Ever wondered if it mattered what order your data was in inside an ETL load?
I hadn’t really considered it until this morning. I have already considered and used the technique of dropping indexes during ETL and then creating them afterwords. But this was new.
I had a load that took 50 seconds. It had a clustered index as well as a unique index that was used to enforce a primary key. The ETL load came in in no order.
The first thing I tried was to order the ETL in ascending order – which is the same as the order of the clustered index – to see if it mattered. I suspected it would and it did. the time went from 50 s. to 33 s. This was good – nearly half the time just by ordering the data. I wondered if ordering the data backwards from the clustered index would help or hurt, and to my surprise, it helped and lowered the time further to 28 s.
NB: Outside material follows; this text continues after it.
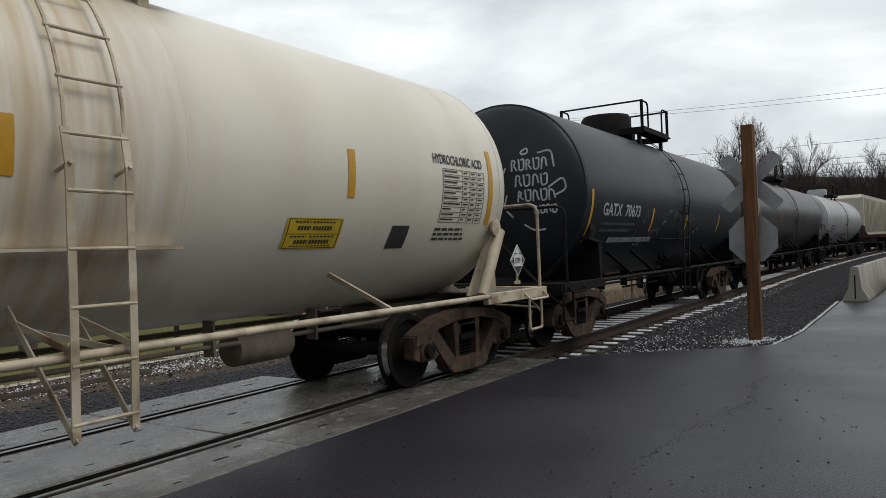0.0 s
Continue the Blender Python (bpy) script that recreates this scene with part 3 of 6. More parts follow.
def build_stones():
    spots = []
    while len(spots) < 13000:
        y = 9.45 + 34 * RNG.random() ** 1.7
        x = RNG.uniform(0.85, 4.25)
        lim = lerp_table(y, [(9.4, 1.6), (10.2, 2.05), (11, 3.2), (11.7, 3.95), (13.5, 4.12), (60, 4.2)])
        if x < lim and not (0.68 < x < 0.84):
            spots.append((x + track_x(y), y, land(x + track_x(y), y)))
    for _ in range(3600):
        y = 9.45 + 26 * RNG.random() ** 1.5
        x = RNG.uniform(-0.64, 0.64)
        spots.append((x + track_x(y), y, land(x, y) + 0.01))
    for _ in range(15000):
        y = 1.0 + 24 * RNG.random() ** 1.2
        x = -RNG.uniform(1.6, 7.4)
        if noise.noise((x * 0.5, y * 0.5, 3.0)) * 0.9 + x > -7.0 + max(0, (y - 9) * 0.5) or x > -2.9:
            spots.append((x, y, land(x, y)))
    scatter_stones("ballast", "loose dark grey crushed stone ballast", spots, 0.013, 0.034, M_STONE)
    pebbles = []
    for _ in range(1900):
        y = 1 + 23 * RNG.random() ** 1.3
        x = RNG.uniform(1.6, 10.5)
        if y < 9.0 or x > 4.4:
            pebbles.append((x, y, 0.0))
    for _ in range(60):
        pebbles.append((RNG.uniform(-1.5, 1.5), RNG.uniform(2, 9), 0.004))
    scatter_stones("loose_grit", "small dark stones strewn on the asphalt", pebbles, 0.0035, 0.0115, M_GRIT, sink=0.5)
    flakes = []
    for _ in range(1000):
        t = RNG.random()
        y = 9.5 + t * 10.5
        lim = lerp_table(y, [(9.4, 1.6), (10.2, 2.05), (11, 3.2), (11.7, 3.95), (13.5, 4.12), (60, 4.16)])
        x = lim - abs(RNG.normal(0, 0.022)) - 0.02
        flakes.append((x, y + RNG.normal(0, 0.04), land(x, y) + 0.035))
    for cx, cy, sx, sy, n in ((2.3, 11.0, 0.35, 0.45, 260), (3.45, 12.35, 0.22, 0.22, 420), (2.7, 12.8, 0.5, 0.9, 160), (1.75, 12.5, 0.2, 2.4, 220), (1.65, 22, 0.16, 7, 420), (3.2, 10.75, 0.5, 0.15, 120)):
        for _ in range(n):
            x, y = cx + RNG.normal(0, sx), cy + RNG.normal(0, sy)
            lim = lerp_table(y, [(9.4, 1.6), (10.2, 2.05), (11, 3.2), (11.7, 3.95), (13.5, 4.12), (60, 4.16)])
            if 1.35 < x < lim and y > 9.6:
                flakes.append((x, y, land(x, y) + 0.03))
    scatter_stones("snow_crumbs", "crumbs of old snow on the ballast edge", flakes, 0.007, 0.018, M_SNOW, kind_cat="snow")
    flakes = []
    for cx, cy, sx, sy, n in ((-8.7, 22.2, 1.5, 0.9, 9500), (-6.3, 20.6, 0.75, 1.3, 10500), (-7.8, 20.3, 0.8, 1.5, 3600), (-5.7, 15.5, 0.5, 1.6, 700), (-9.4, 8, 0.7, 4.0, 1300), (-8.9, 14, 1.0, 3.5, 1600), (-3.75, 4.2, 0.10, 0.9, 260), (-8.6, 6, 0.4, 2.5, 260)):
        for _ in range(n):
            x, y = cx + RNG.normal(0, sx), cy + RNG.normal(0, sy)
            if x < -3.3:
                flakes.append((x, y, land(x, y) + 0.005))
    scatter_stones("snow_patches", "broken patches of old snow among leaves", flakes, 0.010, 0.036, M_SNOW, sink=-0.12, kind_cat="snow")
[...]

Now I wondered how much lower I could go by dropping the indexes before ETL and the rebuilding them afterwords.
I re-ran the non-ordered ETL using the drop and rebuild method and got 28 s. So if all I had done was just drop and rebuild indexes, I would have gone from 50 to 28 s. Not bad. But when I ordered the load descending it dropped even further to 14 s. The last test of course was the order it back to ascending and see which ordering worked best for the drop and rebuild method. It turned out that ordering ascending worked better and dropped the time down to 13 s.
This was a surprise to me. With the indexes built, the opposite order to the clustered index was better. When you drop and reload, the same order was better. I think the moral of the story isn’t specifically whether ascending or descending is better – I suppose it could be different in other cases. Mostly just remember that the order can really matter and when you are trying to squeeze every ounce of performance out of ETL, check out the order of your ETL.
Anyone on the SQL CAT team want to comment on why backwards works better when indexes are left intact?